**Task objective**
Only the pictures are omitted; repeat all other data exactly.

**Records supplied**
# # #

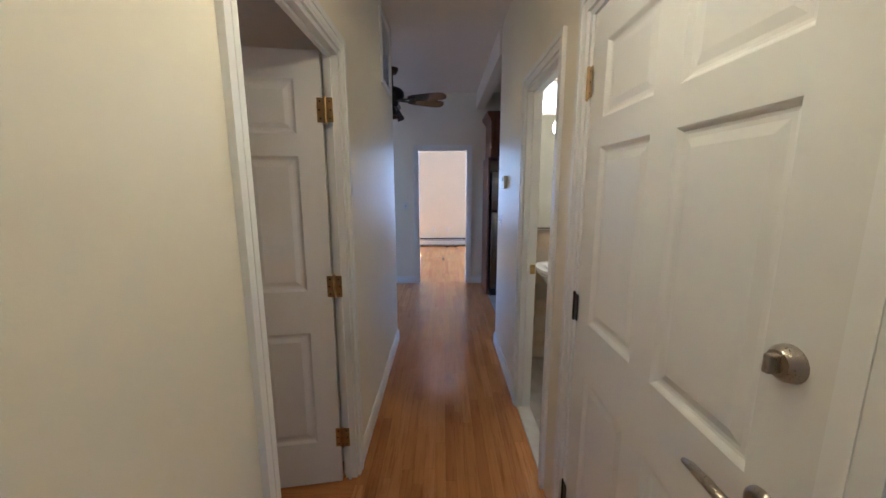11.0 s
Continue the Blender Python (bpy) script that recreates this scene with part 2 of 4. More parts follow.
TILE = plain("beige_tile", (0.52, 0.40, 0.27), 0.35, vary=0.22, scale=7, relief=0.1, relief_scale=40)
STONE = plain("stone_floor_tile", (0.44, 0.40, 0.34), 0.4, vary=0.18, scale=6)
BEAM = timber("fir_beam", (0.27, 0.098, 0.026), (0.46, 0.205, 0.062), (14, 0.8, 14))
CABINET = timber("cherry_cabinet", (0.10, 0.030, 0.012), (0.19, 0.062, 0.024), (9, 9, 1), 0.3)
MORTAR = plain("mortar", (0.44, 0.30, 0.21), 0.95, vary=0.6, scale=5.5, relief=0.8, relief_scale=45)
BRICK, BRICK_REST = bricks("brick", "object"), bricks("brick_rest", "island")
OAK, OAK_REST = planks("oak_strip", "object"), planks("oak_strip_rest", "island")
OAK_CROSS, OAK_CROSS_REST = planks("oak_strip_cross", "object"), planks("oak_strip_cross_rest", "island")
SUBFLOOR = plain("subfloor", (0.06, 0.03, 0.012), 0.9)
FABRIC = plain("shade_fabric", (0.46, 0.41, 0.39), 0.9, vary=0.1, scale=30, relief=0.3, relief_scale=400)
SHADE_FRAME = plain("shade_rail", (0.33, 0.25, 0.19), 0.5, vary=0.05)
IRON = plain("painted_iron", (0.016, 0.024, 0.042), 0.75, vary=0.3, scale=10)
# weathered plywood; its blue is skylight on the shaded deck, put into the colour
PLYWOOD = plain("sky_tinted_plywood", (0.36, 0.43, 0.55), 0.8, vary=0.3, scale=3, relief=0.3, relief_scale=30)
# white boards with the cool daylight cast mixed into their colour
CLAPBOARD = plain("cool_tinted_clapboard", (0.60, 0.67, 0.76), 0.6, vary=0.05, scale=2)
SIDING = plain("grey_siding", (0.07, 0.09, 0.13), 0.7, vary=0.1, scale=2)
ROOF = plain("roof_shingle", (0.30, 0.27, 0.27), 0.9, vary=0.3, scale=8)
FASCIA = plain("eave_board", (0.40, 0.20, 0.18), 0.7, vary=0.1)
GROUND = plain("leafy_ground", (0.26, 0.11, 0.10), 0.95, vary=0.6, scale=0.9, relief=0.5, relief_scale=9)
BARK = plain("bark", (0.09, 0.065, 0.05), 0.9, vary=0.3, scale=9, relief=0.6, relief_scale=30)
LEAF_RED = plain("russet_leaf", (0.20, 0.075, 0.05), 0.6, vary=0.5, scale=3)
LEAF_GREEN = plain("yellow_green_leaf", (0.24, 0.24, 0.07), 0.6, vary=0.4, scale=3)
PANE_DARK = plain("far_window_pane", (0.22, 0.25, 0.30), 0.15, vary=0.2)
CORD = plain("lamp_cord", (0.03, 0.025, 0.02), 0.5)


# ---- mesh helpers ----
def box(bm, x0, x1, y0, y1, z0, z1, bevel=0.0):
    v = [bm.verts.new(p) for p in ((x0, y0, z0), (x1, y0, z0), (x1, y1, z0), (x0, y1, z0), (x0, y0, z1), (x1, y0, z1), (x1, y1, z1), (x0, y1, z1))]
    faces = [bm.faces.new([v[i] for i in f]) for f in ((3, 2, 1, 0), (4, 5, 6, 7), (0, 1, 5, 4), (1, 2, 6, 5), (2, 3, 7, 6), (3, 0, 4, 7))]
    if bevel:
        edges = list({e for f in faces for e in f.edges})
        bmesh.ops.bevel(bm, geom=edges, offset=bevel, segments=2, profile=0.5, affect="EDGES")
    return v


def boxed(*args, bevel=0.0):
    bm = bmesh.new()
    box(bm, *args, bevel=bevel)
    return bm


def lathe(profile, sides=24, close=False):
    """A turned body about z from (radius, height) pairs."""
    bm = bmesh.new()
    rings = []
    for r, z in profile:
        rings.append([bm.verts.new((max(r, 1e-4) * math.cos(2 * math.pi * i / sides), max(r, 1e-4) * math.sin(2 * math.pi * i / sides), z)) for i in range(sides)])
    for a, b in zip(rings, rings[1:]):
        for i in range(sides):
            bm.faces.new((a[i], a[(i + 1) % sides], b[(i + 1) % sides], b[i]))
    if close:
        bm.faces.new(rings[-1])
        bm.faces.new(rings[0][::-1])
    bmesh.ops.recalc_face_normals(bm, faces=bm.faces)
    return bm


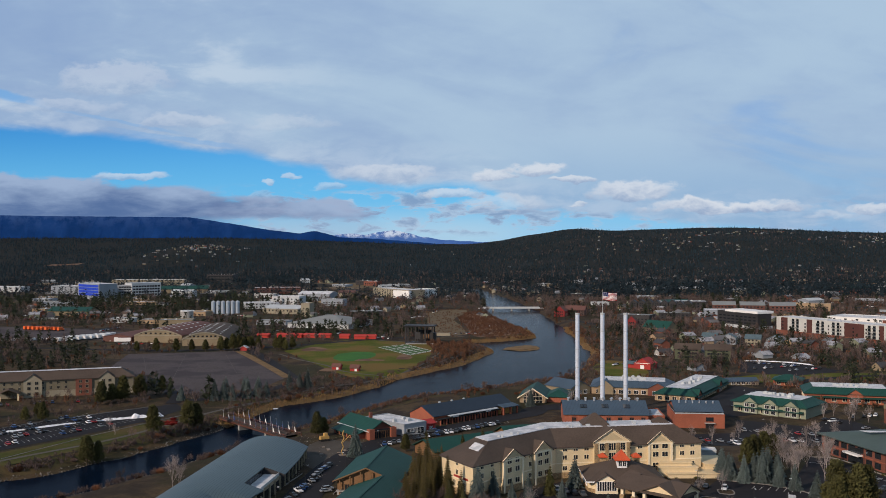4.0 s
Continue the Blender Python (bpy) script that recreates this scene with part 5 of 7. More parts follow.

# # #

**Expected output**
11.0 s
Continue the Blender Python (bpy) script that recreates this scene with part 2 of 4. More parts follow.
TILE = plain("beige_tile", (0.52, 0.40, 0.27), 0.35, vary=0.22, scale=7, relief=0.1, relief_scale=40)
STONE = plain("stone_floor_tile", (0.44, 0.40, 0.34), 0.4, vary=0.18, scale=6)
BEAM = timber("fir_beam", (0.27, 0.098, 0.026), (0.46, 0.205, 0.062), (14, 0.8, 14))
CABINET = timber("cherry_cabinet", (0.10, 0.030, 0.012), (0.19, 0.062, 0.024), (9, 9, 1), 0.3)
MORTAR = plain("mortar", (0.44, 0.30, 0.21), 0.95, vary=0.6, scale=5.5, relief=0.8, relief_scale=45)
BRICK, BRICK_REST = bricks("brick", "object"), bricks("brick_rest", "island")
OAK, OAK_REST = planks("oak_strip", "object"), planks("oak_strip_rest", "island")
OAK_CROSS, OAK_CROSS_REST = planks("oak_strip_cross", "object"), planks("oak_strip_cross_rest", "island")
SUBFLOOR = plain("subfloor", (0.06, 0.03, 0.012), 0.9)
FABRIC = plain("shade_fabric", (0.46, 0.41, 0.39), 0.9, vary=0.1, scale=30, relief=0.3, relief_scale=400)
SHADE_FRAME = plain("shade_rail", (0.33, 0.25, 0.19), 0.5, vary=0.05)
IRON = plain("painted_iron", (0.016, 0.024, 0.042), 0.75, vary=0.3, scale=10)
# weathered plywood; its blue is skylight on the shaded deck, put into the colour
PLYWOOD = plain("sky_tinted_plywood", (0.36, 0.43, 0.55), 0.8, vary=0.3, scale=3, relief=0.3, relief_scale=30)
# white boards with the cool daylight cast mixed into their colour
CLAPBOARD = plain("cool_tinted_clapboard", (0.60, 0.67, 0.76), 0.6, vary=0.05, scale=2)
SIDING = plain("grey_siding", (0.07, 0.09, 0.13), 0.7, vary=0.1, scale=2)
ROOF = plain("roof_shingle", (0.30, 0.27, 0.27), 0.9, vary=0.3, scale=8)
FASCIA = plain("eave_board", (0.40, 0.20, 0.18), 0.7, vary=0.1)
GROUND = plain("leafy_ground", (0.26, 0.11, 0.10), 0.95, vary=0.6, scale=0.9, relief=0.5, relief_scale=9)
BARK = plain("bark", (0.09, 0.065, 0.05), 0.9, vary=0.3, scale=9, relief=0.6, relief_scale=30)
LEAF_RED = plain("russet_leaf", (0.20, 0.075, 0.05), 0.6, vary=0.5, scale=3)
LEAF_GREEN = plain("yellow_green_leaf", (0.24, 0.24, 0.07), 0.6, vary=0.4, scale=3)
PANE_DARK = plain("far_window_pane", (0.22, 0.25, 0.30), 0.15, vary=0.2)
CORD = plain("lamp_cord", (0.03, 0.025, 0.02), 0.5)


# ---- mesh helpers ----
def box(bm, x0, x1, y0, y1, z0, z1, bevel=0.0):
    v = [bm.verts.new(p) for p in ((x0, y0, z0), (x1, y0, z0), (x1, y1, z0), (x0, y1, z0), (x0, y0, z1), (x1, y0, z1), (x1, y1, z1), (x0, y1, z1))]
    faces = [bm.faces.new([v[i] for i in f]) for f in ((3, 2, 1, 0), (4, 5, 6, 7), (0, 1, 5, 4), (1, 2, 6, 5), (2, 3, 7, 6), (3, 0, 4, 7))]
    if bevel:
        edges = list({e for f in faces for e in f.edges})
        bmesh.ops.bevel(bm, geom=edges, offset=bevel, segments=2, profile=0.5, affect="EDGES")
    return v


def boxed(*args, bevel=0.0):
    bm = bmesh.new()
    box(bm, *args, bevel=bevel)
    return bm


def lathe(profile, sides=24, close=False):
    """A turned body about z from (radius, height) pairs."""
    bm = bmesh.new()
    rings = []
    for r, z in profile:
        rings.append([bm.verts.new((max(r, 1e-4) * math.cos(2 * math.pi * i / sides), max(r, 1e-4) * math.sin(2 * math.pi * i / sides), z)) for i in range(sides)])
    for a, b in zip(rings, rings[1:]):
        for i in range(sides):
            bm.faces.new((a[i], a[(i + 1) % sides], b[(i + 1) % sides], b[i]))
    if close:
        bm.faces.new(rings[-1])
        bm.faces.new(rings[0][::-1])
    bmesh.ops.recalc_face_normals(bm, faces=bm.faces)
    return bm


4.0 s
Continue the Blender Python (bpy) script that recreates this scene with part 5 of 7. More parts follow.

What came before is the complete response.